И да, я, конечно, собираюсь делать «Искусство кино» популярным. У нас впервые за черт знает сколько лет последние три номера расхватывали как горячие пирожки. Такого давно не бывало. Все мероприятия, которые мы организовали уже в рамках обновленного «Искусства кино», например, синематека, которую мы придумали, — проходят с аншлагами. И у нас для широкой аудитории много всяких планов: сценарные конкурсы, новая медиаплатформа, свой фестиваль и, наконец, своя кинопремия.

— То есть шоу-бизнес.

— Да нет. Это не шоу-бизнес. Скорее, глобальный образовательный проект: решив популяризироваться, сам журнал более популистским не станет. Но, как и всегда, я буду стоять за внятность изложения. Я убежден: можно быть сложным и понятным. Есть стилистические идеалы, к которым можно стремиться: Эко, Гаспаров, Лотман — большие ученые и мыслители, умевшие говорить на понятном языке. Думаю, они прекрасно понимали, что, обращаясь к широкой аудитории, следует слегка корректировать свой язык, чтобы быть понятным. Но корректировать не значит цензурировать! Компромисс необходим только в той части, которая касается способа изложения. Сама же мысль будет оставаться глубокой и сложной.

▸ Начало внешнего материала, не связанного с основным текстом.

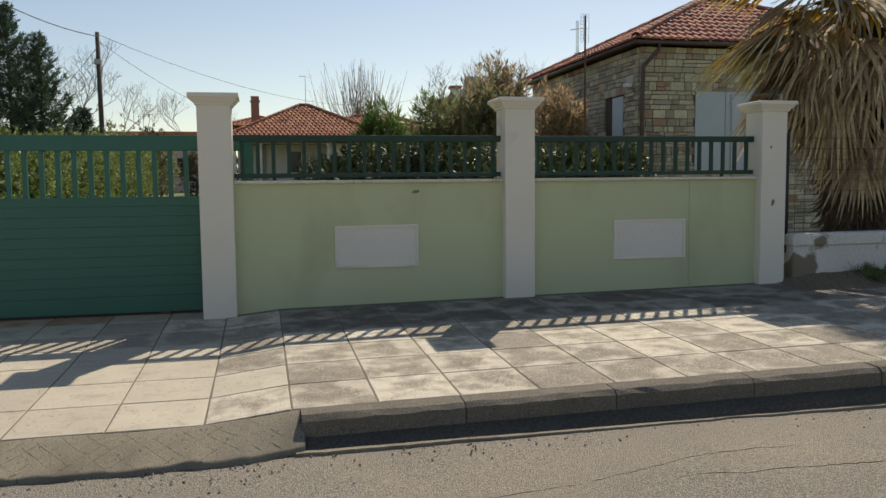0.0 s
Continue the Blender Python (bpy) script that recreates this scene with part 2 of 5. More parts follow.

— Ты оглядываешься на то, что бы по поводу всех твоих нововведений сказал Даниил Дондурей?

— Я стараюсь не оглядываться вообще. Но мне очень приятно, что вдова Даниила Борисовича, Зара Абдуллаева, — мой заместитель. Она мой товарищ и коллега много лет. А их дочь Тамара постоянно мне говорит, как ей нравится то, что я делаю. С Даниилом Борисовичем мы часто обсуждали, что можно было бы сделать с журналом. Мне кажется, то, что я делаю, не противоречит его идеям и его видению будущего журнала. Наверное, у нас по поводу всего того, что уже происходит и что задумано, мог бы состояться большой, обстоятельный и долгий — как прежде — разговор. Увы, это невозможно. Что ж, постараюсь справиться сам.